We All Like It Warm: Like A Blanket Right Out Of The Laundry - Some Like It Hot by Axel Duke


Some Like It Hot is everything modern theatre can be and everything traditional theatre could never achieve. The 2022 Broadway adaptation of the 1959 UA/MGM film barreled onto the scene like a freight train, racking up awards and raking in reviews. Two months after its Broadway closing, It would win the 2024 Grammy for Best Musical Theatre Album, and within the year, would be arriving at the Orpheum Theatre in downtown Minneapolis.

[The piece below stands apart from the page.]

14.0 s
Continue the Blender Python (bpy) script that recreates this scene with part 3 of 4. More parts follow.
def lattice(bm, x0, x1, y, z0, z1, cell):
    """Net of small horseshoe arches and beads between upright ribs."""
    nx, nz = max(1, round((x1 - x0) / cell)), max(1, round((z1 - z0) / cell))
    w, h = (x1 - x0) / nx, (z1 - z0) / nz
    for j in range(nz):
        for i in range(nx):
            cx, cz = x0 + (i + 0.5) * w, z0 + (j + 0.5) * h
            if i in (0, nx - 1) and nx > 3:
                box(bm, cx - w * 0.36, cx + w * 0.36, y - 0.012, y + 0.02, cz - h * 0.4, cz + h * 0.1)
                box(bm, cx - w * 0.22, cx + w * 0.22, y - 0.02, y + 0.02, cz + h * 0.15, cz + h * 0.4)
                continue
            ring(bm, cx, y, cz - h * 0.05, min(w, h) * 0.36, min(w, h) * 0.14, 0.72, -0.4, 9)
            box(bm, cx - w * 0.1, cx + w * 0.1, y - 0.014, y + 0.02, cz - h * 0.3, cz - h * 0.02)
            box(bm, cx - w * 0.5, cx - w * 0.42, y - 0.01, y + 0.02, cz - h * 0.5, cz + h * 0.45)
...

Some Like It Hot is the story of a duo of dancing gig musicians, who adopt feminine personas to join an all-women's traveling band, and escape from prohibition-era Chicago. Both the 2022 stage adaptation, and the 1959 film sit squarely within the comedy genre, and on top of the comedy gold mine that is gender; but while the 1959 film finds humor through mocking those who deviate from the norm, the 2022 musical finds humor in mocking the norm itself. Some Like It Hot is empathetic in all the ways its progenitor could never be, and from that empathy, comes a much stronger comedy, and a much warmer story.

That warmth at the heart of Some Like It Hot radiates from every aspect of the show, and welcomes the audience from the moment the curtain rises. Everything from Scott Pask’s vibrant and lived-in sets to the charming and exceedingly well-tailored costumes of Gregg Barnes draws the audience in. And when the audience has been brought close, it reaches out, and offers the kindness of today in the memory of the past, as the dancers take the stage. The technical fidelity of Some Like It Hot’s cast is as impressive as it is obvious, and with every number, the audiences’ jaws seem to drop lower and lower. 

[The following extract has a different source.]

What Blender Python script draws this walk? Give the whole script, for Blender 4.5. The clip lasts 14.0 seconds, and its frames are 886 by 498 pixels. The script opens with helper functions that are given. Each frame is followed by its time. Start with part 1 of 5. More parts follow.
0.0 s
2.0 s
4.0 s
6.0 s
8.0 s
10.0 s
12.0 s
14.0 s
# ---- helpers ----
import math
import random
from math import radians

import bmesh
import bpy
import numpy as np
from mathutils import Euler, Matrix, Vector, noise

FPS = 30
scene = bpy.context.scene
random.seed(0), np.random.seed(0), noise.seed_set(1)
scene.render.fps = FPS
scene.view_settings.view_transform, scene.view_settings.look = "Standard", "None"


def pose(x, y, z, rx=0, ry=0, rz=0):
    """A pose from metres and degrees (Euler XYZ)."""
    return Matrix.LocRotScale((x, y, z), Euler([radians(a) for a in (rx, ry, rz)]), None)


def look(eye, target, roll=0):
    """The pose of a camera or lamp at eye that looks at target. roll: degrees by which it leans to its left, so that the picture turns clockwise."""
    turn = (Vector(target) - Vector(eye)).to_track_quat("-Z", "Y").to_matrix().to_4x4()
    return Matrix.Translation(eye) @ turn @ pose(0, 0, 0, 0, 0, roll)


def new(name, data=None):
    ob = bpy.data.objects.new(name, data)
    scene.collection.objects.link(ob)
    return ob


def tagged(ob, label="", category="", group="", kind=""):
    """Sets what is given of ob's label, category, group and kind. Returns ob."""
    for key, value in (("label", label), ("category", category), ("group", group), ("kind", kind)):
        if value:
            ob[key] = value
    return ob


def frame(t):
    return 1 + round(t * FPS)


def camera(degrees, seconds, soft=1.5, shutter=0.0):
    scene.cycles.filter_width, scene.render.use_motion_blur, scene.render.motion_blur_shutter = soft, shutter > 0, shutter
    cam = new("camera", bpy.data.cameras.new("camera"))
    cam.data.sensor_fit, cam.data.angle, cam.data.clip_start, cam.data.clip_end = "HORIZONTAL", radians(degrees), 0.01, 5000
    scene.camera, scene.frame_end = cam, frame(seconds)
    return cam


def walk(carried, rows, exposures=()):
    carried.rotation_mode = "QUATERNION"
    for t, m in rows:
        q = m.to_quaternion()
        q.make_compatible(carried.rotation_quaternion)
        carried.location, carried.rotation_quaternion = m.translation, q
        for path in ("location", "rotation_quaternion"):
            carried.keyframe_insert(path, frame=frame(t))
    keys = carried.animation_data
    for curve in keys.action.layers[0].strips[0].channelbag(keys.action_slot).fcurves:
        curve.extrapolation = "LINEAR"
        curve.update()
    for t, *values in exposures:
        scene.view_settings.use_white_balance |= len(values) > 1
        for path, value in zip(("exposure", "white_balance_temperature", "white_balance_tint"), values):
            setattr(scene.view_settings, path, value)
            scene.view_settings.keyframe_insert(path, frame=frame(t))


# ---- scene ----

The entire cast of Some Like It Hot is, first and foremost, composed of dancers. Not to say that they were vocally or dramatically lacking – they were incredible – but rather to say that they were such incredible physical storytellers, that the songs and words felt like compliments to the dance, rather than vice versa. The cast’s physicality is so vibrant, energy can’t help but spill off the stage, and as it fills the isles, the world of Some Like It Hot seems to soak into your soul.

Tavis Kordell stars as Jerry/Daphne, the standing bass player of Sweet Sue And Her Society Syncopators, and one-half of the leading duo, alongside Matt Loehr. Matt Loehr stars as Joe/Josephine, the saxophone player for Sweet Sue And Her Society Syncopators, and the other half of the leading duo, along with Travis Kordell. Loehr and Kordell are both virtuosic movers, as through their dance, song, and word, they move themselves and the audience as if it were nothing.

Some Like It Hot is all the spectacle of the golden age, all the fun of the silver screen, and all the love of a home-cooked meal. It’s a one-of-a-kind show made, with kindness, for every kind of person. It's my kind of show.